No Brasil, apesar de esse processo ter se acentuado a partir de 2018, ele é visto desde 2002. Disso constata-se melancolicamente o crescimento de uma população facilmente manipulável. Estudo do Instituto Reuters e da Universidade de Oxford, publicado em junho, indicou que 47% dos brasileiros deliberadamente não consomem notícias.
No extremo oposto, temos a Finlândia, o país mais feliz do globo há sete anos. Seu jornalismo é um dos melhores e mais confiáveis do mundo, e o país sempre se destaca na liberdade de imprensa. Além de possuir independência, os veículos finlandeses gozam de grande apoio e credibilidade junto a uma população altamente educada.
A origem do jornalismo profissional, no século XIX, está ligado ao apoio da população a um jornal local, que lhe contava o que acontecia no país e no mundo, ou a veículos que defendiam causas importantes. Foi o caso do Estadão, lançado em 1875 como Província de S.Paulo para defender ideais republicanos e a abolição da escravatura em pleno império brasileiro.

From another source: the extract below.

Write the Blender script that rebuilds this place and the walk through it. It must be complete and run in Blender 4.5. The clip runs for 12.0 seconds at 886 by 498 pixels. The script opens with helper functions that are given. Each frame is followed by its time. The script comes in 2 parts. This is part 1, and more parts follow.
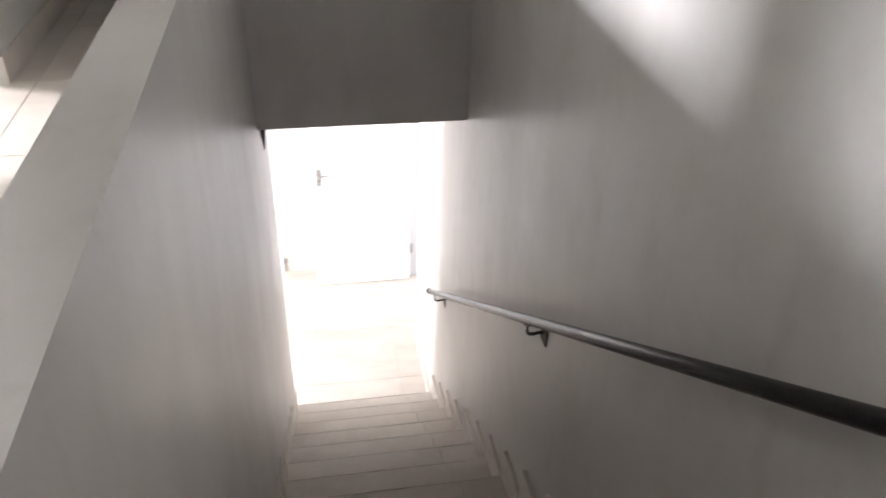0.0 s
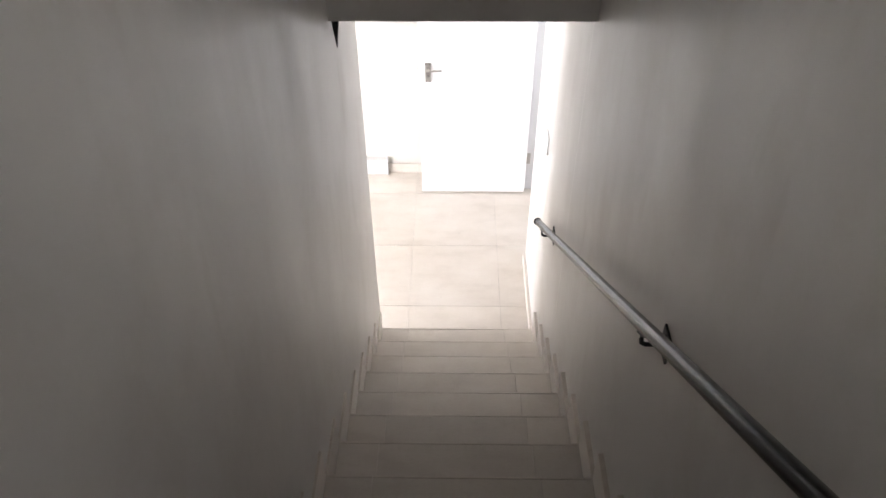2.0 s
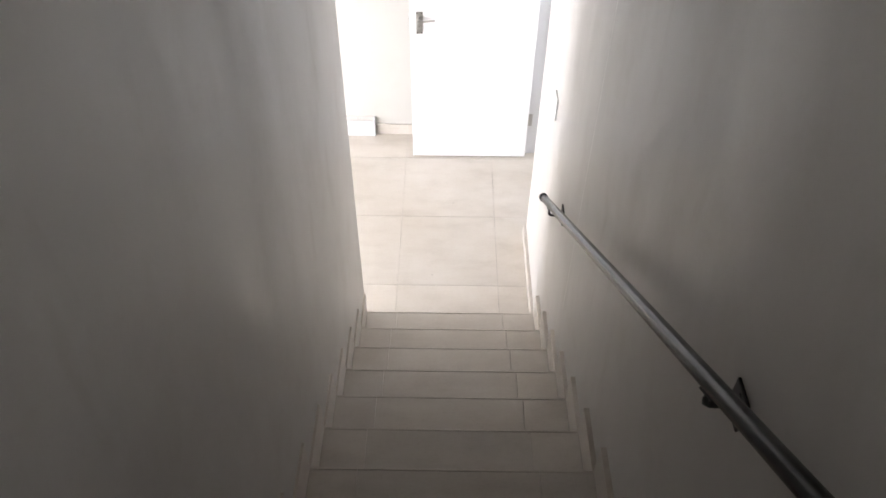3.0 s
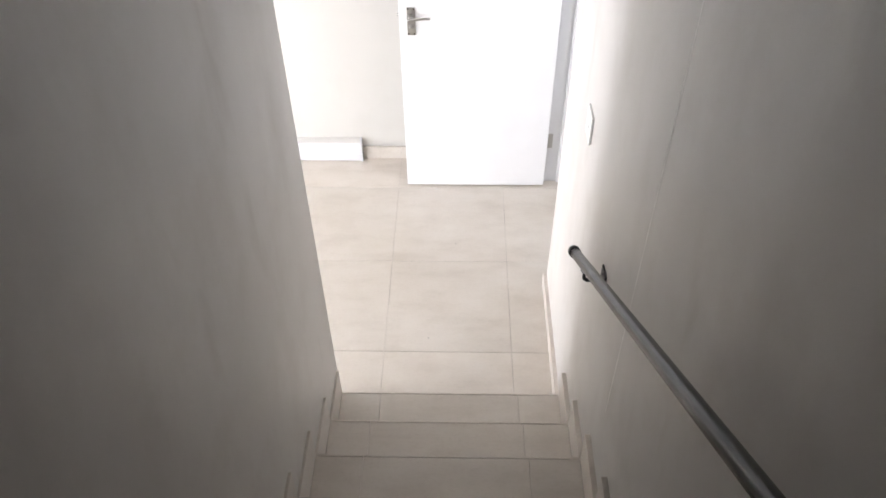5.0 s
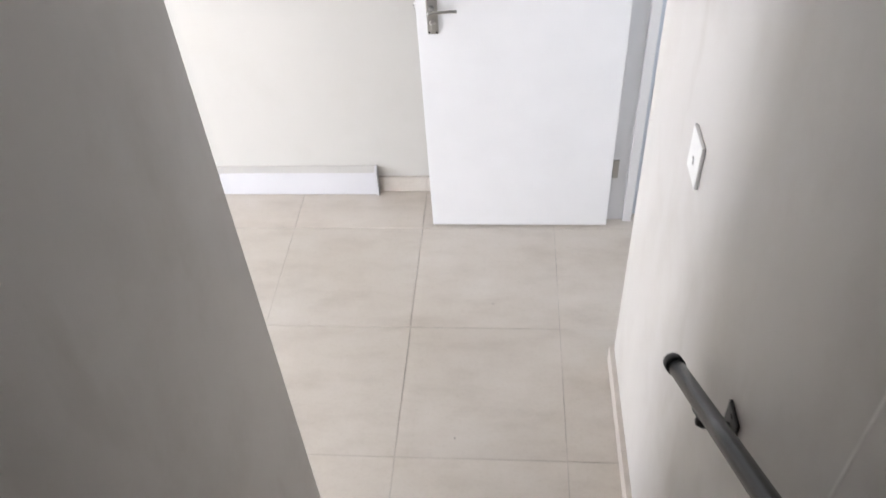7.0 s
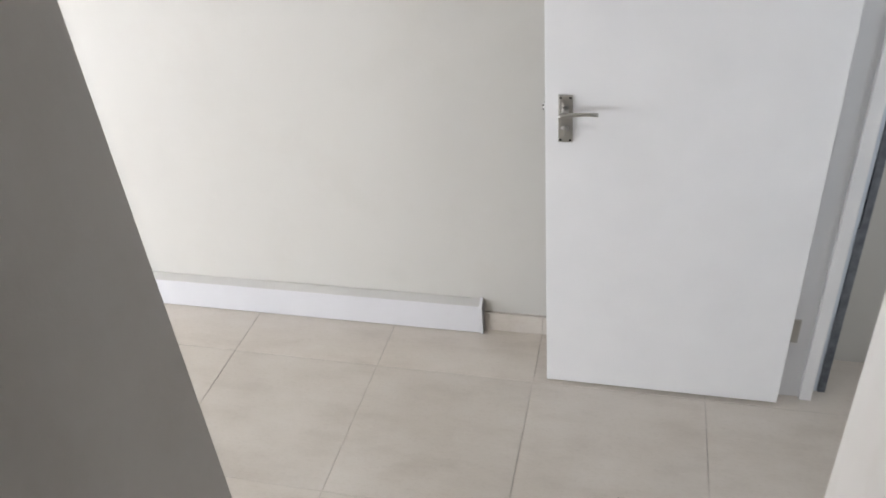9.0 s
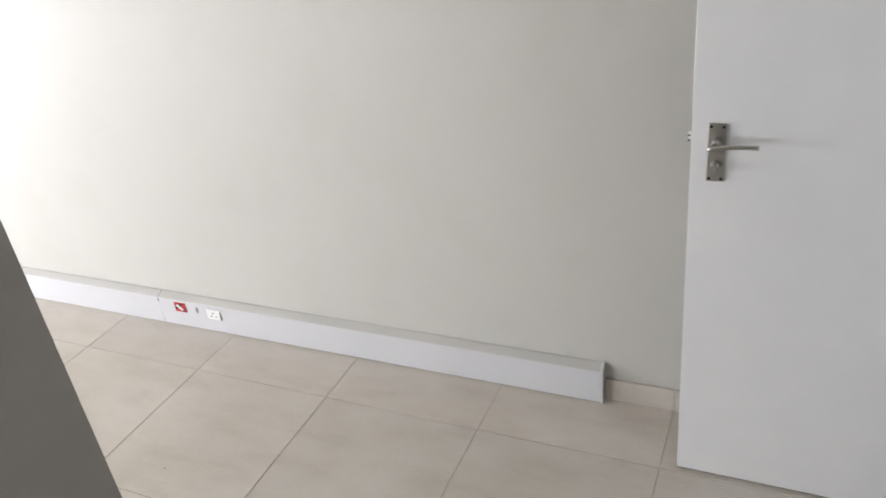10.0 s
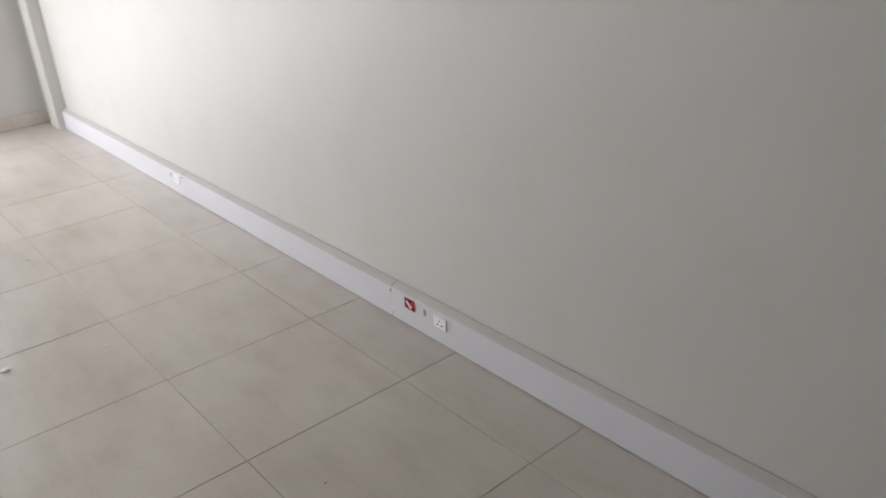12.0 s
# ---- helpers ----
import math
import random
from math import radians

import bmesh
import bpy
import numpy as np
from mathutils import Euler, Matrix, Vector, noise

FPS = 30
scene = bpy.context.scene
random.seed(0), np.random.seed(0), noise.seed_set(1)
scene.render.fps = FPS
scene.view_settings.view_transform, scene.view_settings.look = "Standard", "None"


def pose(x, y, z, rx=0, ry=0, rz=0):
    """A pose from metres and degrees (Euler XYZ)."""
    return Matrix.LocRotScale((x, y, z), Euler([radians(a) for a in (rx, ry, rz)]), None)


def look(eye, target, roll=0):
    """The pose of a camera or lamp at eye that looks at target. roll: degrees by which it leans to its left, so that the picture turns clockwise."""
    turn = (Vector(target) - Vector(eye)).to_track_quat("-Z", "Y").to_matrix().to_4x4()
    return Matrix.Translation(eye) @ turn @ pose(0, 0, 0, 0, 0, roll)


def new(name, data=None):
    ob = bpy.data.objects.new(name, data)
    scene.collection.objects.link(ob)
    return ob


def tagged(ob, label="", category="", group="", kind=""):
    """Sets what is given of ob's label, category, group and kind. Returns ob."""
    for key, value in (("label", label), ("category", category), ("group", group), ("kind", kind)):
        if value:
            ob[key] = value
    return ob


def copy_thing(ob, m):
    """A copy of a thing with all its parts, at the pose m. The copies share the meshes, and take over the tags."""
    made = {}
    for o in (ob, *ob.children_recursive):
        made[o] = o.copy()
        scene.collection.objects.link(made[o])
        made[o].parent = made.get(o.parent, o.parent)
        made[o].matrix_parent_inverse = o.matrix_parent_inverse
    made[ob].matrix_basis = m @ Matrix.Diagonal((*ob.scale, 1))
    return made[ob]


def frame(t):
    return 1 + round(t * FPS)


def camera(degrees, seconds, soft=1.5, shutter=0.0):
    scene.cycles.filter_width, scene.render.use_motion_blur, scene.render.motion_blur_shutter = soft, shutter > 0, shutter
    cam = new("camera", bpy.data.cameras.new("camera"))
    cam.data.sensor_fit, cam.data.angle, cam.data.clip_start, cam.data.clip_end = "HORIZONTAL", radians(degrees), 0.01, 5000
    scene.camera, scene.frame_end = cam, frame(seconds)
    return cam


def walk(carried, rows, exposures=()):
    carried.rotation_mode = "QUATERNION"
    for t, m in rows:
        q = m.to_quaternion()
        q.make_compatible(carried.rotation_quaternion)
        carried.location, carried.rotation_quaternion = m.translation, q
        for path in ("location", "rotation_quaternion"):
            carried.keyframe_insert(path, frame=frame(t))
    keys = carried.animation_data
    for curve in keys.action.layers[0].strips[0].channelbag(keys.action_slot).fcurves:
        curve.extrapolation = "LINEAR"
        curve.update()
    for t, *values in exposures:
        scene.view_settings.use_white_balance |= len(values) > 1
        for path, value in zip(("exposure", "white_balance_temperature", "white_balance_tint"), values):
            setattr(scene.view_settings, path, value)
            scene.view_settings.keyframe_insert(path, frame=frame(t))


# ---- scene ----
cam = camera(58.9, 12.0, shutter=0.3)
PATH = [
    (0, (-0.698, -3.936, 4.055), (-0.389, -2.304, 2.941), 1.9),
    (0.3, (-0.594, -3.935, 4.048), (-0.489, -2.294, 2.91), 0.8),
    (0.5, (-0.54, -3.922, 4.068), (-0.49, -2.297, 2.903), 1.0),
    (0.8, (-0.506, -3.85, 4.059), (-0.556, -2.254, 2.854), -0.7),
    (1, (-0.521, -3.718, 4.028), (-0.58, -2.145, 2.794), -1.7),
    (1.2, (-0.498, -3.656, 4.013), (-0.562, -2.126, 2.726), -2.3),
    (1.5, (-0.529, -3.472, 3.953), (-0.545, -2.04, 2.556), -1.3),
    (2, (-0.487, -3.251, 3.803), (-0.515, -1.773, 2.455), -0.4),
    (2.2, (-0.462, -3.161, 3.718), (-0.484, -1.721, 2.331), -0.2),
    (2.5, (-0.473, -3.006, 3.647), (-0.475, -1.588, 2.237), -0.4),
    (3, (-0.492, -2.786, 3.54), (-0.5, -1.391, 2.107), 0.5),
    (5, (-0.427, -1.947, 2.963), (-0.47, -0.525, 1.557), -0.8),
    (5.5, (-0.426, -1.712, 2.807), (-0.502, -0.285, 1.407), 0.4),
    (6, (-0.414, -1.514, 2.672), (-0.517, -0.109, 1.252), -1.9),
    (6.5, (-0.404, -1.324, 2.569), (-0.522, 0.089, 1.158), -4.9),
    (7, (-0.387, -1.127, 2.425), (-0.553, 0.317, 1.051), -4.2),
    (7.5, (-0.41, -0.961, 2.283), (-0.681, 0.654, 1.134), -6.4),
    (9.3, (-0.475, -0.429, 1.965), (-1.021, 1.153, 0.87), -6.2),
    (9.5, (-0.488, -0.35, 1.905), (-1.109, 1.27, 0.91), -6.7),
    (10, (-0.497, -0.256, 1.84), (-1.295, 1.298, 0.866), -7.4),
    (10.5, (-0.575, -0.119, 1.714), (-1.485, 1.426, 0.83), -7.0),
    (11, (-0.626, 0.015, 1.688), (-1.619, 1.485, 0.765), -5.6),
    (11.5, (-0.697, 0.1, 1.577), (-1.907, 1.443, 0.721), -4.5),
    (12, (-0.727, 0.244, 1.551), (-2.131, 1.392, 0.707), -3.4),
]
walk(cam, [(t, look(eye, target, roll)) for t, eye, target, roll in PATH],
     exposures=[(0, 2.07, 6500, 15), (1, 1.93, 6550, 14), (2, 1.64, 6550, 13), (3, 1.43, 6500, 12), (5, 1.24, 6450, 12), (5.5, 1.22, 6400, 12),
                (6.5, 1.02, 6350, 12), (7.5, 0.58, 6300, 11), (9.5, 0.1, 6450, 9), (10.5, -0.3, 6500, 9), (11.2, -0.6, 6500, 10), (12, -1.13, 6500, 11)])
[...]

Essa relação de confiança foi abalada pelo meio digital, que fragmentou a comunicação e possibilitou que uma multidão de pessoas, sem compromisso com a verdade e que buscam apenas cliques, passassem a concorrer pelo público. Isso abriu caminho para o cenário atual de baixo senso crítico e ampla manipulação.
O jornalismo nunca se pretendeu infalível, até pela natureza humana do ofício. Mas uma imprensa, ainda que imperfeita, continua sendo essencial para o desenvolvimento de qualquer nação.
A quebra do vínculo entre ela e seu público coloca em risco um dos pilares da democracia: uma sociedade informada e capaz de tomar decisões conscientes. Ele precisa, portanto, ser reconstruído!
Os veículos precisam equilibrar tradição e inovação, mantendo o compromisso com a verdade, enquanto explorem novas formas de conexão com o público e financiamento, adaptando-se às dinâmicas digitais. E nisso podem aprender algo com os influenciadores.
Assim como no século XIX, o jornalismo profissional pode e deve ser novamente um farol de orientação em meio ao caos informacional, ajudando a sociedade a navegar pelos desafios de um mundo cada vez mais complexo.